----- Information shown

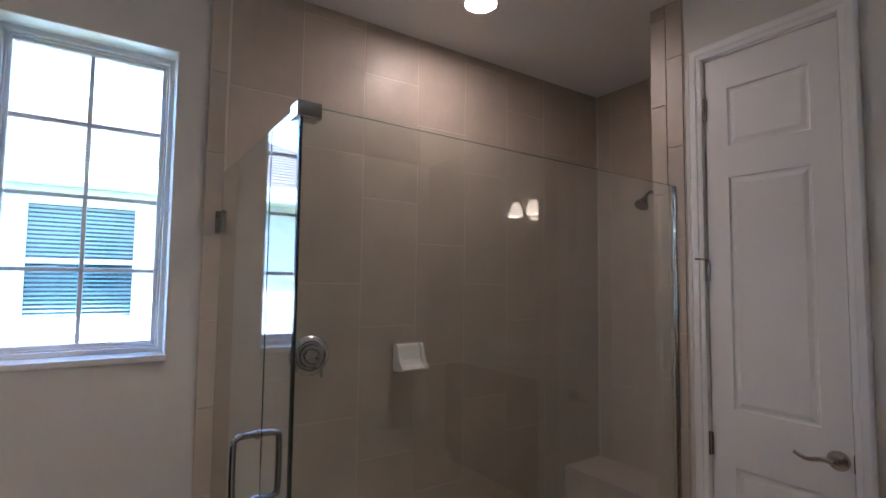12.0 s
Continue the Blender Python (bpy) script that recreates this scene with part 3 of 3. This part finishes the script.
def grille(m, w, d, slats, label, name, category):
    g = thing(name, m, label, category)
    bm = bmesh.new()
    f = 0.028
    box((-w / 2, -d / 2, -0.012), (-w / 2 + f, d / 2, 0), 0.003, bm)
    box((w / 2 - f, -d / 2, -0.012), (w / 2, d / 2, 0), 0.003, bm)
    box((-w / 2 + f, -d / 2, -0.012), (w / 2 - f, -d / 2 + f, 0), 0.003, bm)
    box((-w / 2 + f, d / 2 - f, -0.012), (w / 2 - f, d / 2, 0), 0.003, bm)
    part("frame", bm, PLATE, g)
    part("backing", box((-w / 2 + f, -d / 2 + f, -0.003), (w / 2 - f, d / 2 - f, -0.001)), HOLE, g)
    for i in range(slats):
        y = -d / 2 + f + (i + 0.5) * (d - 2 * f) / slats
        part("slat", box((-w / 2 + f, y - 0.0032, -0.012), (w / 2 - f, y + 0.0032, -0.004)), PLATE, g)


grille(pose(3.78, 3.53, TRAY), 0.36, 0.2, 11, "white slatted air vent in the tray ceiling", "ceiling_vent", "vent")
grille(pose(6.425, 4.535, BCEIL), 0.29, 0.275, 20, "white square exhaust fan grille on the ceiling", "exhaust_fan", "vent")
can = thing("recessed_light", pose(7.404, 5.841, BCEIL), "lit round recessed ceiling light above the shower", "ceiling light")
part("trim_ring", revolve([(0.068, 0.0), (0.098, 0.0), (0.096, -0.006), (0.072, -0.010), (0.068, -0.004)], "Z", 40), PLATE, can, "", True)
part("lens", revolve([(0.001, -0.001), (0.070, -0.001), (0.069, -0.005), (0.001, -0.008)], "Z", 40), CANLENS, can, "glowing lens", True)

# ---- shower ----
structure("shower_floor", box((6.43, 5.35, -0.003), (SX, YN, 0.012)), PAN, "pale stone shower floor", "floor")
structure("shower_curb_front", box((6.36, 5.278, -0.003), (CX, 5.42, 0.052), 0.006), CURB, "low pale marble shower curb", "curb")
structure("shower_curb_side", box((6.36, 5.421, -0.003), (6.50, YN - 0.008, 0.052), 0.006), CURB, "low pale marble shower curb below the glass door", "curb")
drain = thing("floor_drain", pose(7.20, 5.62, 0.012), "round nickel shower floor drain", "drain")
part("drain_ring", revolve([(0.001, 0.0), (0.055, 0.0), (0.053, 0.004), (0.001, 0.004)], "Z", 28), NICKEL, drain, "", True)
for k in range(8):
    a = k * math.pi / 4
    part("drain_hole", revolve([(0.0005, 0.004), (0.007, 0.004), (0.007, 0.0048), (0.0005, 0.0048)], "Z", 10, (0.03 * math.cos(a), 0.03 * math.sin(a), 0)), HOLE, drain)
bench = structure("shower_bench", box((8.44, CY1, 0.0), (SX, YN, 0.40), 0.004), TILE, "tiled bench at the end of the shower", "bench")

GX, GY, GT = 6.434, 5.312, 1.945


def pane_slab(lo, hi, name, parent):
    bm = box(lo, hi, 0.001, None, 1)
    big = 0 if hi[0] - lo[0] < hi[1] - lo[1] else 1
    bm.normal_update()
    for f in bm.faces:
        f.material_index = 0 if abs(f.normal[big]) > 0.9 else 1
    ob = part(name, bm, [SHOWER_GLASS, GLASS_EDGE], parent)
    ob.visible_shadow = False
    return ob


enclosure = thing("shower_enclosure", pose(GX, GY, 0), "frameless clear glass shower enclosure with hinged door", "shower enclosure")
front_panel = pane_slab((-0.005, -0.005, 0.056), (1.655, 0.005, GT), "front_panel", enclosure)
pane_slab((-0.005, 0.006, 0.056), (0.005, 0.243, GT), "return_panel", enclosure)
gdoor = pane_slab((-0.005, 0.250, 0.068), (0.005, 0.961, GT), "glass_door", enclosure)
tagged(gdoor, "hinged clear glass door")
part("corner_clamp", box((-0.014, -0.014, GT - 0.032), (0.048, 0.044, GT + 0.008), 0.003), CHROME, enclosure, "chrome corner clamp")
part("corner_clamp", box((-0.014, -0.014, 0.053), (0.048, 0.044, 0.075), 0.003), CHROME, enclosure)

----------

**Your goal**. Extract lines where the string "with" occurs.

**Answer to the problem**.
Continue the Blender Python (bpy) script that recreates this scene with part 3 of 3. This part finishes the script.
enclosure = thing("shower_enclosure", pose(GX, GY, 0), "frameless clear glass shower enclosure with hinged door", "shower enclosure")